In fact, the reason I find so many contemporary music acts so tedious is because they are so unadventurous: whether that’s because of record company commercial diktat or lack of musical zest is impossible to say, but in a world of infinite possibility I’ll never understand why bands release records with 12 songs that are all pretty much at the same end of the sonic swimming pool. Hate to bring them up again, but the wonder of The Beatles or Queen is that any given album is full of whiplash jolts from simpering acoustic ballads, to rock and roll pastiche, to oddball psychic exploration, to stadium anthem to quirky blues.

I don’t have that level of talent or musical nous, there is very little that a song like Closing Time has in common with One More Drink – much less Peter Was a Lorry Driver.

And so, tallying things up, I’ve got the quota of 12 songs I set myself for an album. And of those, 8 are pretty much complete, 2 need minor tweaks, and 2 just need a better recording.

So really: If I can’t manage that by the end of the year I deserve to be hurled into the canal in a sack loaded with bricks.

Lesson 4: You’re Out There, Baby

I may have been ditched by the Diesel Trees (which is fair enough: I was only ever the singer, and deep down every songwriter wants to sing their own songs) but I’m still in two live acts: The Plastic Beatles, where I am the world’s fattest ‘John’ and The Cadavers – a much-needed and loved acoustic side project.

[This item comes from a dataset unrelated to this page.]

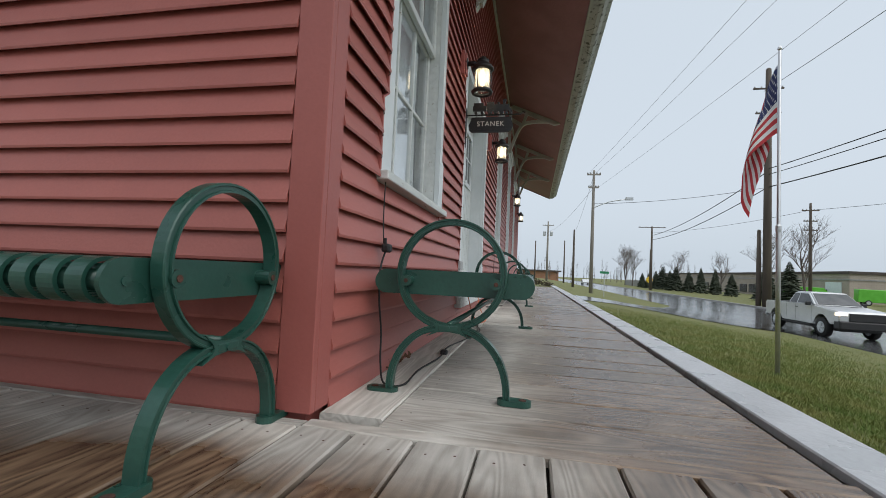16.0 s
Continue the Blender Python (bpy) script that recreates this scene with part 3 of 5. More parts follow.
def clapboard(length, height):
    key = (round(length, 3), round(height, 3))
    if key not in board_meshes:
        bm = bmesh.new()
        prism(bm, [(-0.037, -0.012), (-0.039, -0.002), (-0.006, height + 0.012), (0.0, height + 0.012), (0.0, 0.026), (-0.0275, 0.026), (-0.031, -0.010)], 0, length, "x")
        bmesh.ops.recalc_face_normals(bm, faces=bm.faces)
        me = bpy.data.meshes.new("clapboard")
        bm.to_mesh(me)
        bm.free()
        me.materials.append(RED)
        board_meshes[key] = me
    return board_meshes[key]


def side_wall(parent, a0, a1, trims, top, gable=None):
    rnd = random.Random(11)
    z, k = FIRST - PITCH, 0
    while z < top:
        h = PITCH
        lo, hi = a0, a1
        if gable and z + h > gable[0]:
            cut = (z + h - gable[0]) / SLOPE
            lo, hi = max(a0, gable[1] + cut), min(a1, gable[2] - cut)
            if hi - lo < 0.2:
                break
        elif z + h > top:
            h = top - z - 0.012
            if h < 0.02:
                break
        spans, x = [], lo
        for t0, t1, b0, b1 in sorted(trims):
            if b0 < z + h - 0.012 and b1 > z + 0.012:
                if b0 - z > 0.02:
                    # a board ripped to fit under the sill
                    o = new("clapboard", clapboard(t1 - t0 - 0.024, b0 - z - 0.0135))
                    o.parent = parent
                    o.matrix_local = pose(t0 + 0.012, -0.001, z)
                # the casing is stepped, so the boards run up to its narrower shaft there
                ins = 0.055 if (b0 > 0.5 and 1.33 < z < 2.88) or (b1 > 3.5 and 0.6 < z < 2.88) or (b1 < 2.6 and 0.62 < z < 2.1) else 0.0
                spans.append((x, t0 + ins + (0.01 if b0 > 0.5 or b1 > 3.5 else 0.0)))
                x = t1 - ins - (0.01 if b0 > 0.5 or b1 > 3.5 else 0.0)
        spans.append((x, hi))
        for s0, s1 in spans:
            cuts = [s0]
            if s1 - s0 > 2.6 and rnd.random() < 0.4:
                cuts.append(round(s0 + rnd.uniform(0.9, s1 - s0 - 0.9), 2))
            cuts.append(s1)
            for c0, c1 in zip(cuts, cuts[1:]):
                if c1 - c0 > 0.01:
                    o = new("clapboard", clapboard(c1 - c0 - 0.002, h))
                    o.parent = parent
                    o.matrix_local = pose(c0, -0.0015 + rnd.uniform(-0.001, 0.001), z, 0, 0, 0)
        z += PITCH


side_wall(wall_south, 0.095, LENGTH - 0.1, TRIM_S, SOFFIT_Z - 0.12)
side_wall(wall_west, -DEPTH + 0.1, -0.095, TRIM_W, RIDGE_Z, (SOFFIT_Z - 0.06, -DEPTH, 0.0))
bm = bmesh.new()
box(bm, 0.0, 0.095, -0.032, 0.0, 0.015, SOFFIT_Z - 0.1, 0.003)
tagged(part("corner_board", bm, RED_TRIM), "red painted vertical corner board of the depot", "trim", kind="structure")
tagged(part("corner_board", boxed(-0.032, -0.001, -0.032, 0.095, 0.015, SOFFIT_Z - 0.1, 0.003), RED_TRIM), "red painted vertical corner board of the depot", "trim", kind="structure")
tagged(part("corner_board", boxed(-0.032, -0.001, DEPTH - 0.1, DEPTH, 0.015, SOFFIT_Z - 0.1, 0.003), RED_TRIM), "red painted vertical corner board of the depot", "trim", kind="structure")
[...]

And that’s meant an additional psychic overload of learning lyrics, chords, structures and guitar parts for knocking on for 80 extra songs. Plus weekly rehearsals, and a couple of gigs a month. All of which is psychic overhead of its own that leaves less room for writing, recording and polishing up new material of my own. I’m slightly exaggerating, because many of these songs I’ve known for years, but still: it all takes its toll on the brain.